Camarades Juges !
C’est un honneur pour moi de pouvoir vous appeler ainsi. Le mot « camarade » est chargé de tant d’émotions… Je sais évidemment que moi, je suis devenu indigne de cette appellation. Camarades Juges ! J’ai l’intention de plaider coupable. Non pas dans l’espoir que mes aveux sincères me vaudront votre indulgence. Bien au contraire, j’aspire à un châtiment des plus sévères qui fera connaître au peuple ce qu’il en coûte de s’attaquer aux féministes qui sont l’avant-garde lumineuse du prolétariat.
Camarades Juges ! On ne dénoncera jamais assez les basses et sournoises manœuvres de la bourgeoisie pour attirer dans ses rets des êtres faibles dont l’âme n’a pas été trempée par l’enseignement du combat révolutionnaire. C’est ainsi que je me suis laissé enrôler dans Causeur, une organisation au service du grand capital. Ces monstres ont réussi à séduire l’intellectuel petit bourgeois que je suis avec un slogan : « surtout si vous n’êtes pas d’accord ».
J’ai cru – ma naïveté fut criminelle – qu’il s’agissait de ne pas être d’accord avec les requins de la finance, les vautours des banques cosmopolites et les suceurs de sang du peuple. Quand j’ai compris ma funeste erreur, il était trop tard : j’étais contaminé. C’est ainsi que j’ai prêté la main à un affreux complot contre les féministes dont je reconnais maintenant la grandeur. Elles, et elles seules, ont eu la lucidité de montrer l’oppression des femmes sous le règne de la bourgeoisie masculine et sexiste. Et pour tout vous dire, camarades Juges, j’ai cédé au charme vénéneux d’un livre que je gardais clandestinement chez moi : Français, encore un effort si vous voulez être républicains.

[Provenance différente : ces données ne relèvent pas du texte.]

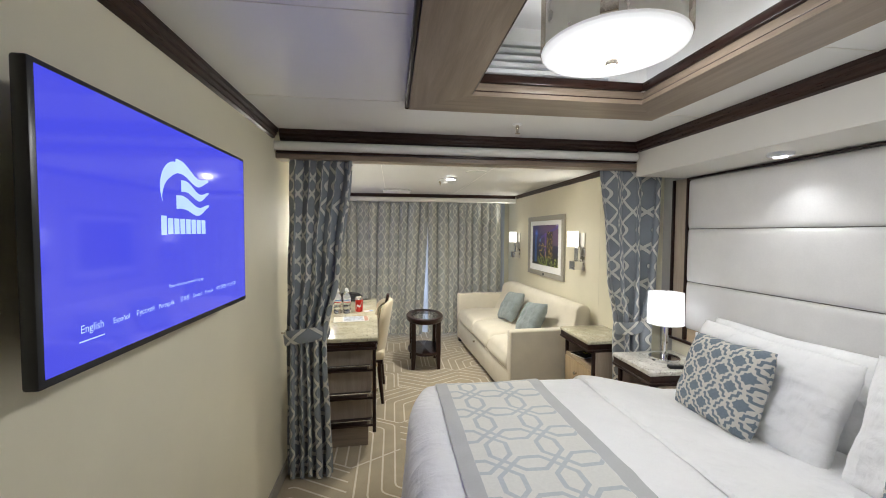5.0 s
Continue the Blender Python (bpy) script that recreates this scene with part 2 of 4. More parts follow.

Son auteur, le marquis de Sade (un aristocrate, camarades Juges !), voulait transformer les femmes en esclaves vouées à la lubricité des riches et des bourgeois. Je m’en suis hélas inspiré. De cela je dois et je veux répondre devant vous. Mais je tiens toutefois à me dissocier des répugnantes élucubrations d’une hyène dactylographique nommée Elisabeth Levy. Pareillement, je ne saurais cautionner les propos immondes et pervers d’une Eugénie Bastié ou d’une Paulina Dalmayer. Méritent-elles seulement le nom de femme, ces erreurs de la nature, ces vipères lubriques ?
Je tiens à dire aussi, camarades Juges, que dès que j’ai su que votre tribunal, juste car impitoyable, allait instruire mon procès, j’ai allumé un feu dans ma cheminée. J’y ai jeté le livre abominable du marquis de Sade et aussi, prenant enfin conscience de mon abjection, Les Onze Mille Verges d’Apollinaire, Histoire d’O de Pauline Réage, Le Con d’Irène d’Aragon et Le Décaméron de Boccace.

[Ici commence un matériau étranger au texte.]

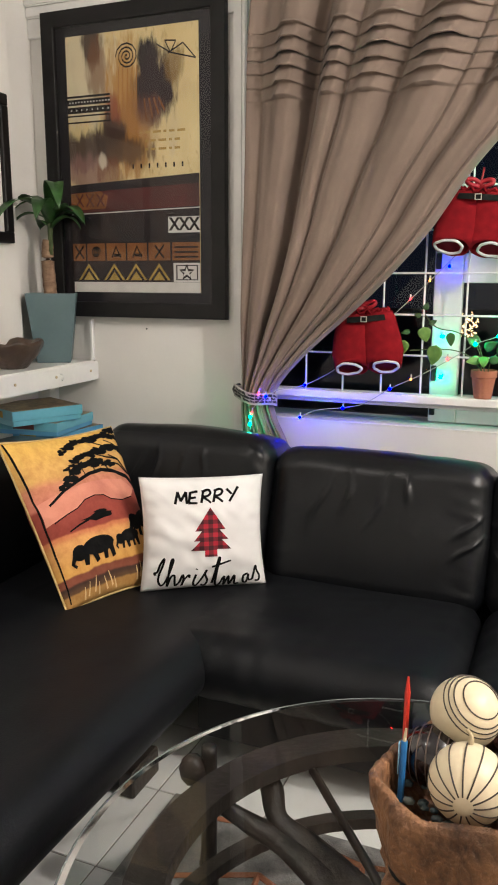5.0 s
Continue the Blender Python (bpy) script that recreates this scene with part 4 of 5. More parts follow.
def washed():
    """The ochre ground with its brown, amber and violet washes, streaked downwards."""
    m = canvas()
    m.name = "washed_print"
    t = m.node_tree
    b = t.nodes["Principled BSDF"]
    col = b.inputs["Base Color"].links[0].from_socket
    co = t.nodes.new("ShaderNodeTexCoord")
    for k, ((cx, cy), (rx, ry), colour, alpha) in enumerate(WASHES):
        mp = t.nodes.new("ShaderNodeMapping")
        socket(mp, "Location", (-cx / rx, -cy / ry, 0)), socket(mp, "Scale", (1 / rx, 1 / ry, 0))
        t.links.new(co.outputs["UV"], mp.inputs[0])
        ln = t.nodes.new("ShaderNodeVectorMath")
        ln.operation = "LENGTH"
        t.links.new(mp.outputs[0], ln.inputs[0])
        mp2 = t.nodes.new("ShaderNodeMapping")
        socket(mp2, "Location", (k * 1.7, k * 0.9, 0)), socket(mp2, "Scale", (22, 7, 1))
        t.links.new(co.outputs["UV"], mp2.inputs[0])
        n = t.nodes.new("ShaderNodeTexNoise")
        socket(n, "Scale", 1.0), socket(n, "Detail", 7), socket(n, "Roughness", 0.65)
        t.links.new(mp2.outputs[0], n.inputs["Vector"])
        ad = t.nodes.new("ShaderNodeMath")
        ad.operation = "MULTIPLY_ADD"
        ad.inputs[1].default_value = 2.0
        t.links.new(n.outputs["Fac"], ad.inputs[0])
        t.links.new(ln.outputs["Value"], ad.inputs[2])
        mr = t.nodes.new("ShaderNodeMapRange")
        mr.interpolation_type = "SMOOTHSTEP"
        for key, value in (("From Min", 2.25), ("From Max", 1.65), ("To Min", 0.0), ("To Max", alpha)):
            mr.inputs[key].default_value = value
        t.links.new(ad.outputs[0], mr.inputs["Value"])
        mix = t.nodes.new("ShaderNodeMix")
        mix.data_type = "RGBA"
        mix.inputs[7].default_value = (*colour, 1)
        t.links.new(mr.outputs[0], mix.inputs[0])
        t.links.new(col, mix.inputs[6])
        col = mix.outputs[2]
    t.links.new(col, b.inputs["Base Color"])
    return m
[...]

Non, camarades Juges, je ne dis pas cela dans le but de vous inciter à la clémence. Non, plus votre peine sera sévère, plus je me sentirai lavé du mal qui a pénétré en moi. Je tiens aussi à dire ici ma reconnaissance à ceux qui, les premiers, ont débusqué mes vilénies. Tout d’abord, le camarade Les Inrocks dont chaque mot exhale la saveur d’un macaron de chez Hermé trempé dans un thé de chez Mariage Frères. Oui, ils ont tout de suite vu l’insulte faite au peuple féminin.
Le camarade Les Inrocks a été non seulement lucide mais aussi courageux. Un jour, il a pris sur lui de faire connaître un noble texte de la camarade Virginie Despentes. Celle-ci, bravant les menaces des capitalistes, a fait l’éloge de deux combattants de la liberté, les frères Kouachi : « Ils ont préféré mourir debout, plutôt que de vivre à genoux. » Le camarade Acrimed, lui aussi, a flairé très vite le danger. Et a dénoncé l’entreprise criminelle de la firme Levy & Co. Jamais le camarade Acrimed n’a cessé de dénoncer l’abominable pouvoir de la bourgeoisie, l’oppression des plus faibles (les femmes) et les reptiliens procédés des sionistes. Grâce leur soit rendue à tous les deux.
Sans eux, camarades Juges, je ne serais pas devant vous. Sans eux, je vivrais encore sous l’emprise délétère des livres que j’ai jetés au feu. Oui, camarades Juges, je me sens enfin libéré : les voix de la rédemption ne devraient pas m’être interdites. Oui, camarades Juges, condamnez-moi. Mais laissez-moi la possibilité de redevenir le révolutionnaire que je n’aurais jamais dû cesser d’être. Et dans un camp de redressement de votre choix, pour la durée que vous déciderez, j’écrirai « La terreur masculine ».